— Begin —

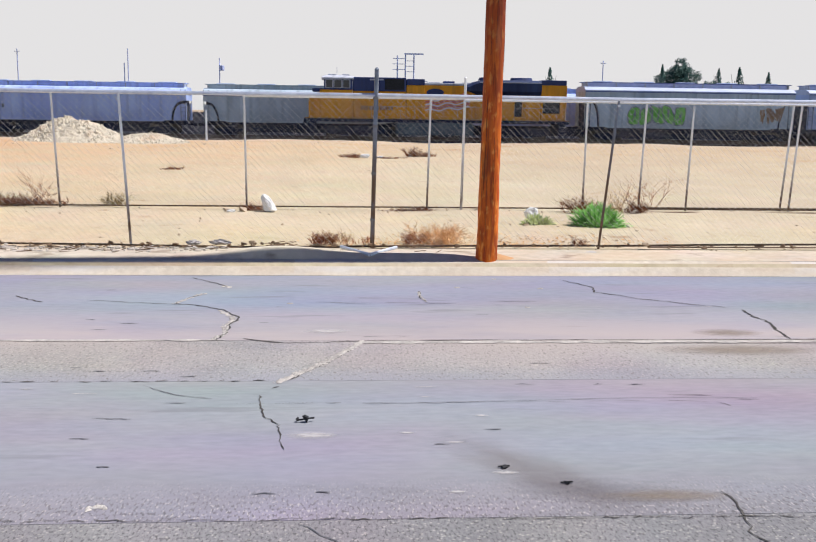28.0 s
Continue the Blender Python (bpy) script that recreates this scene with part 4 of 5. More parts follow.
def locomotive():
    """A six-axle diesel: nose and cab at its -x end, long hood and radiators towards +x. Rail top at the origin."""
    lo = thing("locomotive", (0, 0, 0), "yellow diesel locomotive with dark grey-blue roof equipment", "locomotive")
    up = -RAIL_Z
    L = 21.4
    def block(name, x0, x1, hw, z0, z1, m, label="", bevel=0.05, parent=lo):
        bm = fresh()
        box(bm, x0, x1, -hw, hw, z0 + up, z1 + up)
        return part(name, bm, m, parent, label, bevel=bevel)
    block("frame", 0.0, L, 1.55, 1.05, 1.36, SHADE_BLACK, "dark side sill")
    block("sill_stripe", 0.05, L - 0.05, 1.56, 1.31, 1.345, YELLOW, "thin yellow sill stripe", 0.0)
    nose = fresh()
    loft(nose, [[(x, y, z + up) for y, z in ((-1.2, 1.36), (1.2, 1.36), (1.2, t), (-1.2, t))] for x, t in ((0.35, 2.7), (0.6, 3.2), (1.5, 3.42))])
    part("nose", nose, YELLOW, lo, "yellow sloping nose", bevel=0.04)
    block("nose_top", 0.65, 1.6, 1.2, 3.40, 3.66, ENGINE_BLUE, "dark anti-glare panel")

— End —

Task to complete:
Without the pictures, copy the material exactly as given.

Answer to this task:
28.0 s
Continue the Blender Python (bpy) script that recreates this scene with part 4 of 5. More parts follow.
def locomotive():
    """A six-axle diesel: nose and cab at its -x end, long hood and radiators towards +x. Rail top at the origin."""
    lo = thing("locomotive", (0, 0, 0), "yellow diesel locomotive with dark grey-blue roof equipment", "locomotive")
    up = -RAIL_Z
    L = 21.4
    def block(name, x0, x1, hw, z0, z1, m, label="", bevel=0.05, parent=lo):
        bm = fresh()
        box(bm, x0, x1, -hw, hw, z0 + up, z1 + up)
        return part(name, bm, m, parent, label, bevel=bevel)
    block("frame", 0.0, L, 1.55, 1.05, 1.36, SHADE_BLACK, "dark side sill")
    block("sill_stripe", 0.05, L - 0.05, 1.56, 1.31, 1.345, YELLOW, "thin yellow sill stripe", 0.0)
    nose = fresh()
    loft(nose, [[(x, y, z + up) for y, z in ((-1.2, 1.36), (1.2, 1.36), (1.2, t), (-1.2, t))] for x, t in ((0.35, 2.7), (0.6, 3.2), (1.5, 3.42))])
    part("nose", nose, YELLOW, lo, "yellow sloping nose", bevel=0.04)
    block("nose_top", 0.65, 1.6, 1.2, 3.40, 3.66, ENGINE_BLUE, "dark anti-glare panel")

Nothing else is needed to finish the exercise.